Paris: A young and apparently "unstable" woman used an indelible marker to deface renowned painting "Liberty Leading the People" by Eugene Delacroix, which was being exhibited at a branch of the Louvre in the northern French city of Lens.
The scrawl was cleaned off in a couple of hours without leaving a trace, the museum said in a communique, adding that the painting will be back on show Saturday, though security measures will be stepped up.
The incident occurred just before the museum was to close Thursday evening, when the young woman jabbed a marker at the lower right-hand part of the painting that represents liberty as a woman leading a popular uprising.

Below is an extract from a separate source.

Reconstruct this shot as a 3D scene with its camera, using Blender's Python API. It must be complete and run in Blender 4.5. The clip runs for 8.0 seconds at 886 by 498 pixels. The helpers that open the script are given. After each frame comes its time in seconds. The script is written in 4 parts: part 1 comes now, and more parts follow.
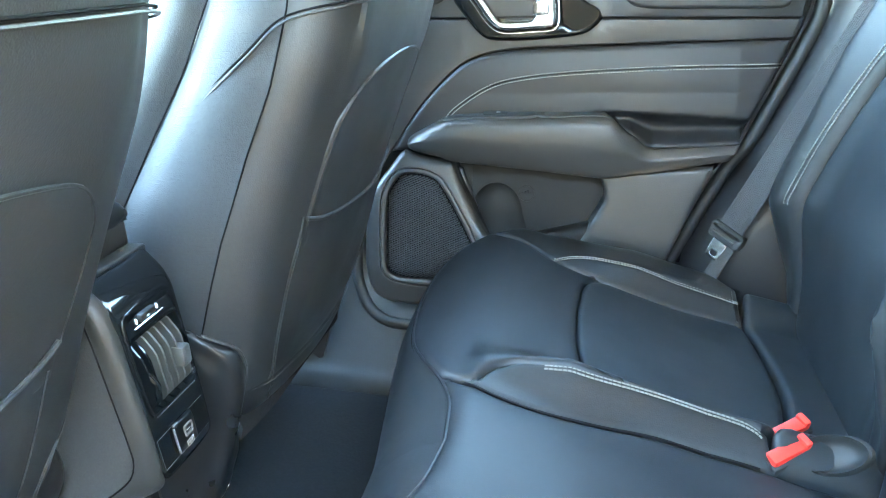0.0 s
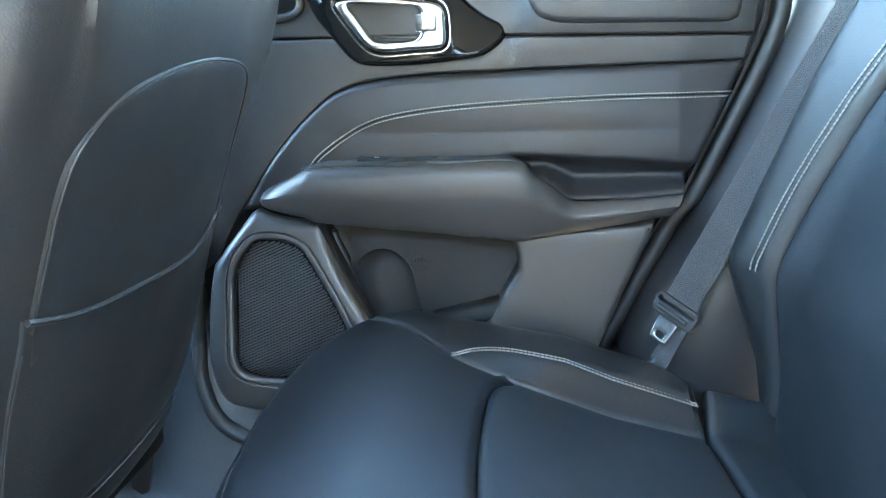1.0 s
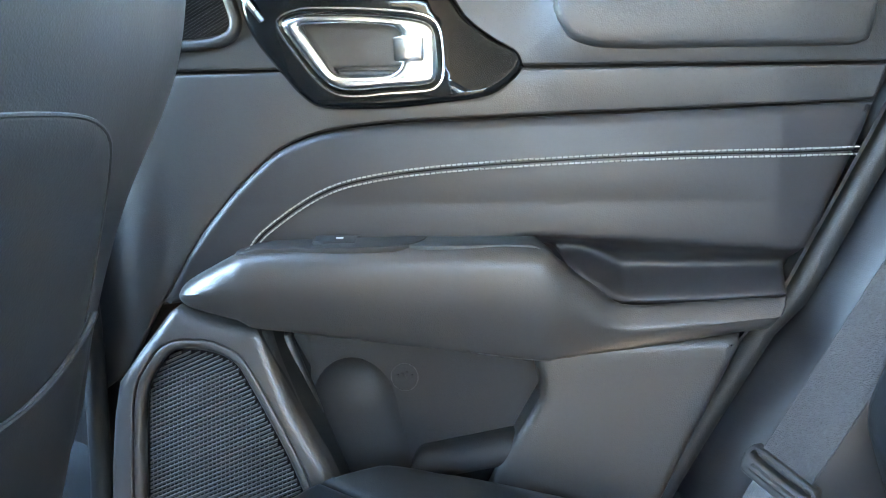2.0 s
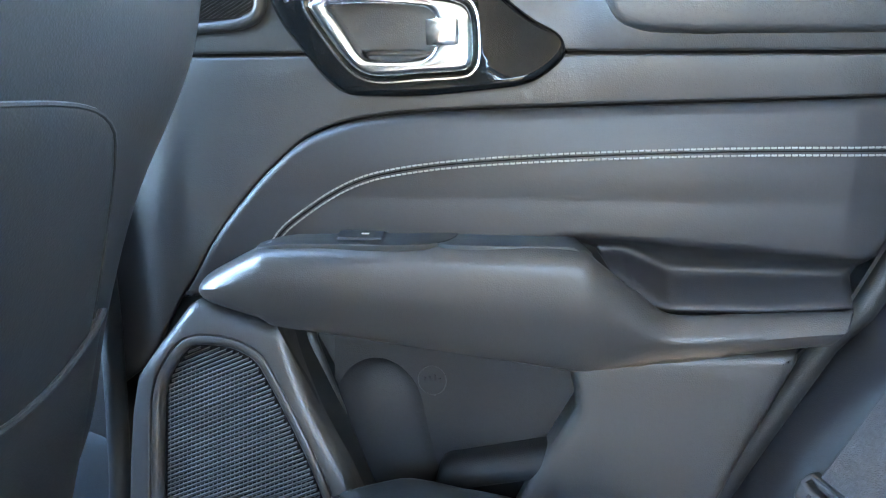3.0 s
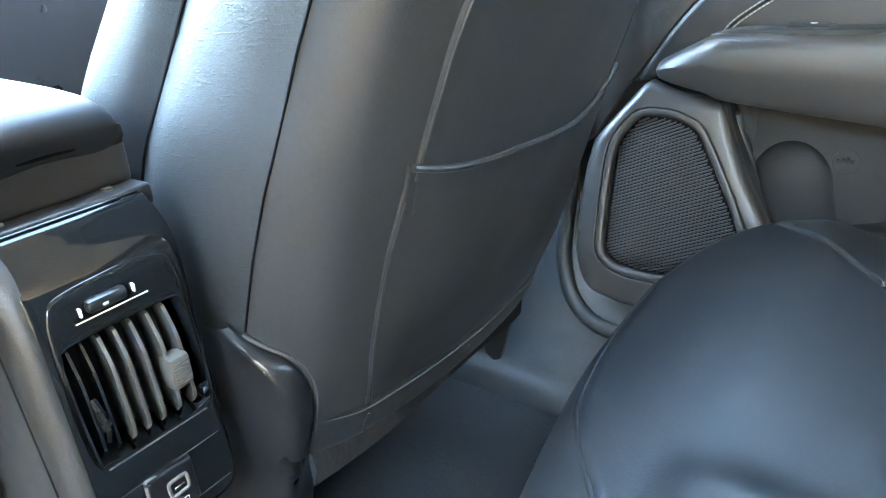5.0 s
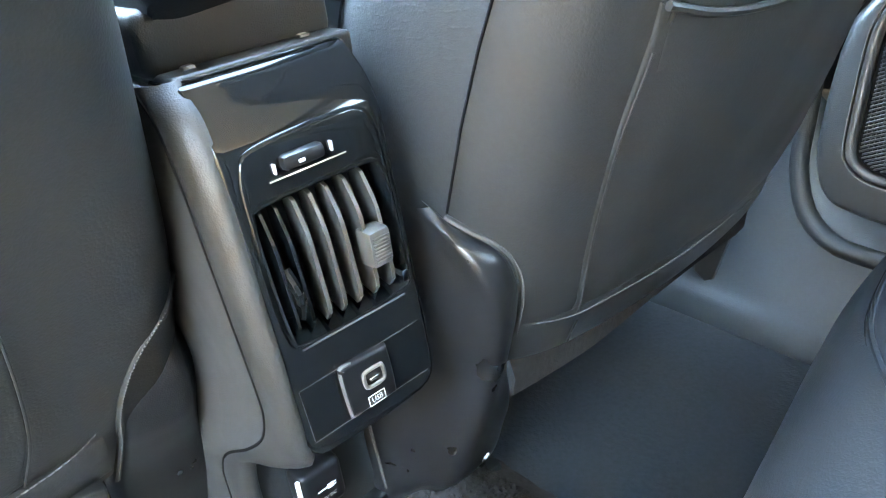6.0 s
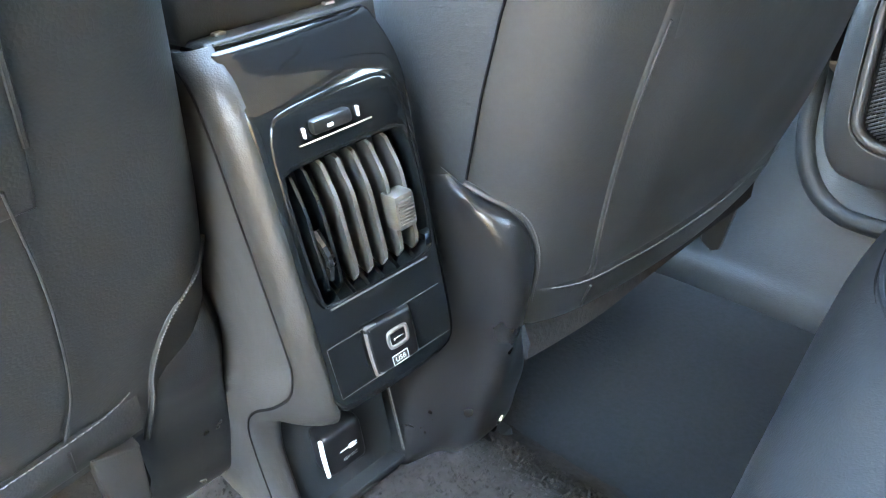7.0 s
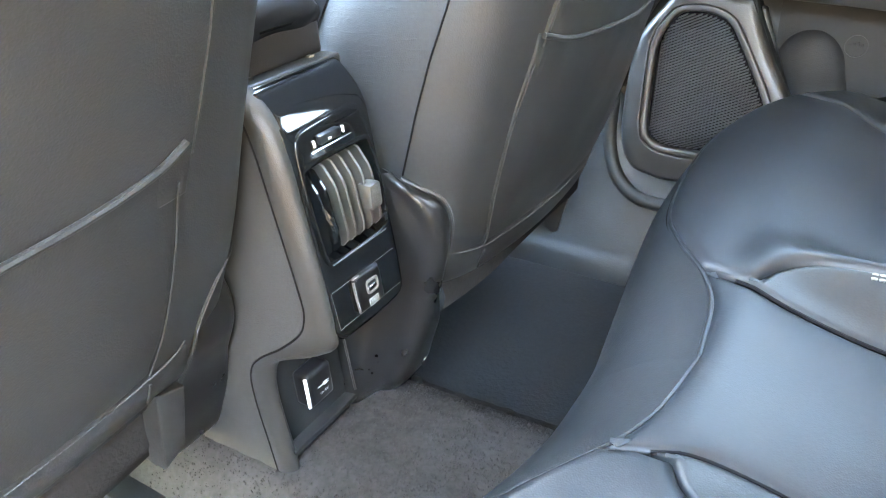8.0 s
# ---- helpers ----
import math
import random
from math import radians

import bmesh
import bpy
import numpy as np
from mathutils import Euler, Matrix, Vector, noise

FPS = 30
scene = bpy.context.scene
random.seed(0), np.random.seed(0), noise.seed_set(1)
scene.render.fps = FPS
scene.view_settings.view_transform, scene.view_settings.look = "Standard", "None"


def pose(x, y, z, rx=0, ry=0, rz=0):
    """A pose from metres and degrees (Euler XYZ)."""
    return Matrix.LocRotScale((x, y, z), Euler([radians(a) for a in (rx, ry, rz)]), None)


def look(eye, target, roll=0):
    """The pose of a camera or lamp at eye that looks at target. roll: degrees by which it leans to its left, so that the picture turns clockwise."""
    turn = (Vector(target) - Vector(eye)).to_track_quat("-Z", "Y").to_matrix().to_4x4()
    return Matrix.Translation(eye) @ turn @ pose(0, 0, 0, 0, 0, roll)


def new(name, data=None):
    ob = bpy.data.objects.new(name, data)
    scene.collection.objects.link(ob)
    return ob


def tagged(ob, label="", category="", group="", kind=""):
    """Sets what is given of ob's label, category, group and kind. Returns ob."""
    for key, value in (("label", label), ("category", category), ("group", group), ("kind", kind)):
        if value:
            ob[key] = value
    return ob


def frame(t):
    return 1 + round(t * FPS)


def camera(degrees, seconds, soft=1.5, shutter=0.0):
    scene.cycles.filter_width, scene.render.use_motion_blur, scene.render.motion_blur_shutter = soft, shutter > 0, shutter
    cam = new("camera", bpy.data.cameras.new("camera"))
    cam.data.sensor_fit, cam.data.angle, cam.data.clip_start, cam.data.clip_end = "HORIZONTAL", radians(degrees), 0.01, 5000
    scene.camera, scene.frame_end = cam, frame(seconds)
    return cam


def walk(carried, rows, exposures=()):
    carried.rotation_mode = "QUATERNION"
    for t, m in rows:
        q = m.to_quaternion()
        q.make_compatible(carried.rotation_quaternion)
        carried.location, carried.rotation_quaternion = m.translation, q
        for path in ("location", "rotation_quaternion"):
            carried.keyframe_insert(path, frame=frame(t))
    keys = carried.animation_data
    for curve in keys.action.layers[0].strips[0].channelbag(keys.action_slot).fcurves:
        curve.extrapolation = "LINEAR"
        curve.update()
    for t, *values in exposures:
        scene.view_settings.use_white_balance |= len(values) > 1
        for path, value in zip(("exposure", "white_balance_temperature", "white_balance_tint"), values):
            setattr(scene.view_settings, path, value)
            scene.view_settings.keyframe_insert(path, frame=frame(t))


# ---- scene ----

The 28-year-old vandal was subdued by a museum employee with the help of a visitor and taken to a police station in Lens.
The motive for the vandalism is as yet unknown, though some media said the woman wrote "AE911" on the painting, which could have some relation to an American group that asks for the investigation of the 9/11 attacks in New York to be reopened.
The Louvre in Paris sent a restorer to Lens and it took him only two hours to repair the damage.
The famous work, painted by Delacroix in 1830 and inspired by the popular uprisings in Paris in July of that year against Charles X, has been in the Louvre at Lens since Nov 21, shortly after French President Francois Hollande inaugurated that branch of the renowned Parisian museum.